• _WHAT THIS TASK INVOLVES_: Each line containing the word "with" must be reported.

• _GIVEN DATA_:
↓↓↓
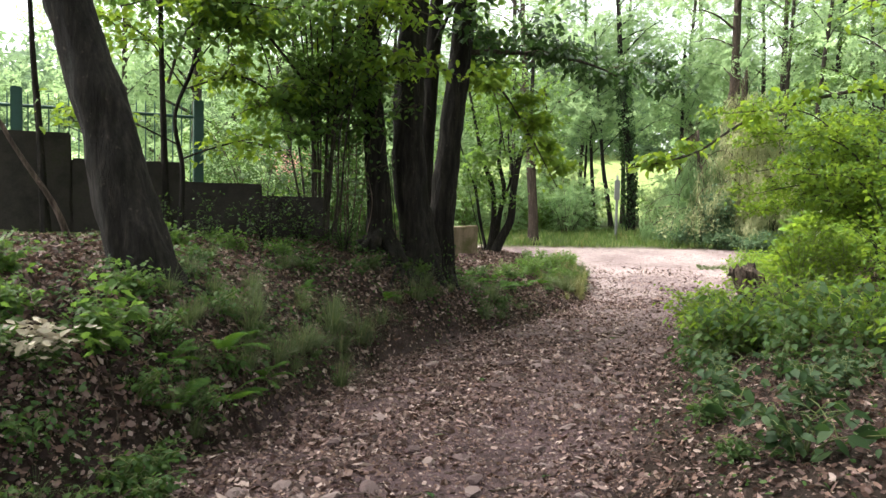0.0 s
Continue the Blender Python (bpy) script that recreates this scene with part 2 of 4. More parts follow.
def tubes(lines, sides=8, rough=0.0, seed=0):
    """Tapered round stems along polylines [(points, radii), ...] as vertices and quads."""
    V, F, base = [], [], 0
    ang = np.linspace(0, 2 * np.pi, sides, endpoint=False)
    for pts, rad in lines:
        pts, rad = np.asarray(pts, float), np.asarray(rad, float)
        tan = np.gradient(pts, axis=0)
        tan /= np.linalg.norm(tan, axis=1)[:, None] + 1e-9
        ref = np.array([1.0, 0, 0]) if abs(tan[0, 0]) < 0.8 else np.array([0, 1.0, 0])
        u = np.cross(tan, ref)
        u /= np.linalg.norm(u, axis=1)[:, None] + 1e-9
        w = np.cross(tan, u)
        r = rad[:, None] * np.ones((1, sides))
        if rough:
            i = np.arange(len(pts))[:, None]
            r = r * (1 + rough * (value_noise(ang[None] * 2.2 + 0 * i, i * 0.33, seed) - 0.5) * 2
                     + 0.5 * rough * (value_noise(ang[None] * 6.0 + 0 * i, i * 0.8, seed + 5) - 0.5) * 2)
            r[:, -1] = 0.5 * (r[:, -2] + r[:, 0])
        ring = pts[:, None] + r[..., None] * (np.cos(ang)[None, :, None] * u[:, None] + np.sin(ang)[None, :, None] * w[:, None])
        n = len(pts)
        V.append(ring.reshape(-1, 3))
        i, j = np.meshgrid(np.arange(n - 1), np.arange(sides), indexing="ij")
        a, b = i * sides + j, i * sides + (j + 1) % sides
        F.append(np.stack([a, b, b + sides, a + sides], -1).reshape(-1, 4) + base)
        V.append(pts[-1:] + tan[-1:] * rad[-1])
        last, tip = base + (n - 1) * sides, base + n * sides
        jj = np.arange(sides)
        F.append(np.stack([last + jj, last + (jj + 1) % sides, np.full(sides, tip), np.full(sides, tip)], -1))
        base += n * sides + 1
    return np.concatenate(V), np.concatenate(F)


def tube_mesh(name, lines, mat, sides=8, rough=0.0, seed=0):
    v, f = tubes(lines, sides, rough, seed)
    cap = f[:, 2] == f[:, 3]
    q = f[~cap]
    tri = np.concatenate([q[:, [0, 1, 2]], q[:, [0, 2, 3]], f[cap][:, :3]])
    return mesh_of(name, v, tri, mat)


def spline(points, n):
    """A smooth line of n points through the given ones."""
    p = np.asarray(points, float)
    q = np.concatenate([[2 * p[0] - p[1]], p, [2 * p[-1] - p[-2]]])
    out = []
    for s in np.linspace(0, len(p) - 1 - 1e-6, n):
        i = int(s)
        t = s - i
        a, b, c, d = q[i:i + 4]
        out.append(0.5 * (2 * b + (c - a) * t + (2 * a - 5 * b + 4 * c - d) * t * t + (3 * b - a - 3 * c + d) * t ** 3))
    return np.array(out)


def even(points, n):
    """The same line with n points at even distances."""
    p = np.asarray(points)
    d = np.concatenate([[0], np.cumsum(np.linalg.norm(np.diff(p, axis=0), axis=1))])
    t = np.linspace(0, d[-1], n)
    return np.stack([np.interp(t, d, p[:, k]) for k in range(3)], -1)


# leaf outlines: x along the leaf, y across, z up
OVATE = (np.array([(0, 0, 0), (.35, 0, .03), (.7, 0, .02), (1, 0, -.07), (.2, .22, .07), (.58, .25, .06), (.2, -.22, .07), (.58, -.25, .06)]),
         np.array([(0, 1, 4), (1, 5, 4), (1, 2, 5), (2, 3, 5), (0, 6, 1), (1, 6, 7), (1, 7, 2), (2, 7, 3)]))
SIMPLE = (np.array([(0, 0, 0), (.5, .28, .07), (1, 0, -.06), (.5, -.28, .07)]), np.array([(0, 2, 1), (0, 3, 2)]))
CURLED = (np.array([(0, 0, .02), (.45, .03, -.02), (1, .08, .18), (.22, .24, .18), (.68, .17, .05), (.35, -.22, .16), (.75, -.13, .22)]),
          np.array([(0, 1, 3), (1, 4, 3), (1, 2, 4), (0, 5, 1), (1, 5, 6), (1, 6, 2)]))
_v, _f = [], []
for _k, (_x, _a) in enumerate(((.12, 1.0), (.2, -1.0), (.36, .9), (.46, -.9), (.62, .75), (.7, -.75), (.72, 0.0))):
    _d, _n = np.array([np.cos(_a), np.sin(_a), -.15]) * 0.34, np.array([-np.sin(_a), np.cos(_a), .1]) * 0.085
    _o = np.array([_x, 0, -.05 * _x])
    _v += [_o + _d * .12 + _n * .9, _o + _d * .3 - _n * 1.1, _o + _d]
    _f += [(3 * _k, 3 * _k + 1, 3 * _k + 2)]
SPRAY = (np.array(_v), np.array(_f))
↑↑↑
• _EXERCISE OUTPUT_:
Continue the Blender Python (bpy) script that recreates this scene with part 2 of 4. More parts follow.
    """The same line with n points at even distances."""